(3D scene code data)
┏━━

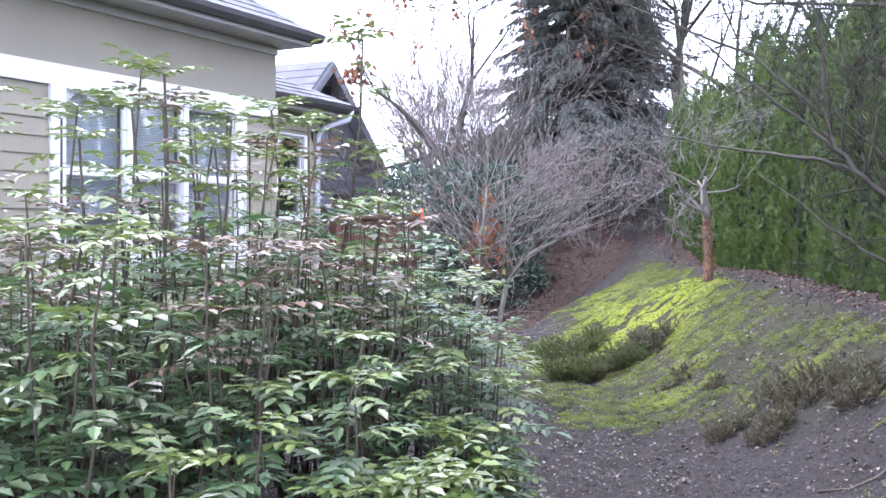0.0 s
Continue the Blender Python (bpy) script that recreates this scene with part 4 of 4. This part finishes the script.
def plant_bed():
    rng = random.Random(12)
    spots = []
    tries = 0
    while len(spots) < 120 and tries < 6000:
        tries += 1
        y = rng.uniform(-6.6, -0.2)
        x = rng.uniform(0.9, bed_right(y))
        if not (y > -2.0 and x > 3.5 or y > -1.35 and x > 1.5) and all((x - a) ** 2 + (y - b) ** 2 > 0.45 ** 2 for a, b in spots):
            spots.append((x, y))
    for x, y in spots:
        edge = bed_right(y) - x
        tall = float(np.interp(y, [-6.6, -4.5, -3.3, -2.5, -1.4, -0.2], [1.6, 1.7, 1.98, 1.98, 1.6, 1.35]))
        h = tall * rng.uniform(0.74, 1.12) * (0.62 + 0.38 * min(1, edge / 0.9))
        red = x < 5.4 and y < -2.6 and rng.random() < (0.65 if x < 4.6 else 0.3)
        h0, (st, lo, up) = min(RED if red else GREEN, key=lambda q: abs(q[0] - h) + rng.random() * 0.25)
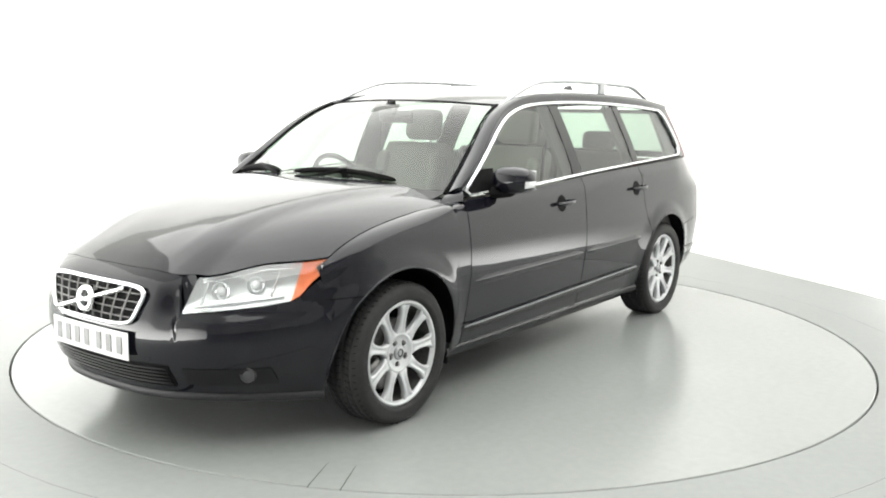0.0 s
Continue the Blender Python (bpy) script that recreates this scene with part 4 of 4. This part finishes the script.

┗━━

Reproduce every line above as written, skipping pictures.

0.0 s
Continue the Blender Python (bpy) script that recreates this scene with part 4 of 4. This part finishes the script.
def plant_bed():
    rng = random.Random(12)
    spots = []
    tries = 0
    while len(spots) < 120 and tries < 6000:
        tries += 1
        y = rng.uniform(-6.6, -0.2)
        x = rng.uniform(0.9, bed_right(y))
        if not (y > -2.0 and x > 3.5 or y > -1.35 and x > 1.5) and all((x - a) ** 2 + (y - b) ** 2 > 0.45 ** 2 for a, b in spots):
            spots.append((x, y))
    for x, y in spots:
        edge = bed_right(y) - x
        tall = float(np.interp(y, [-6.6, -4.5, -3.3, -2.5, -1.4, -0.2], [1.6, 1.7, 1.98, 1.98, 1.6, 1.35]))
        h = tall * rng.uniform(0.74, 1.12) * (0.62 + 0.38 * min(1, edge / 0.9))
        red = x < 5.4 and y < -2.6 and rng.random() < (0.65 if x < 4.6 else 0.3)
        h0, (st, lo, up) = min(RED if red else GREEN, key=lambda q: abs(q[0] - h) + rng.random() * 0.25)
0.0 s
Continue the Blender Python (bpy) script that recreates this scene with part 4 of 4. This part finishes the script.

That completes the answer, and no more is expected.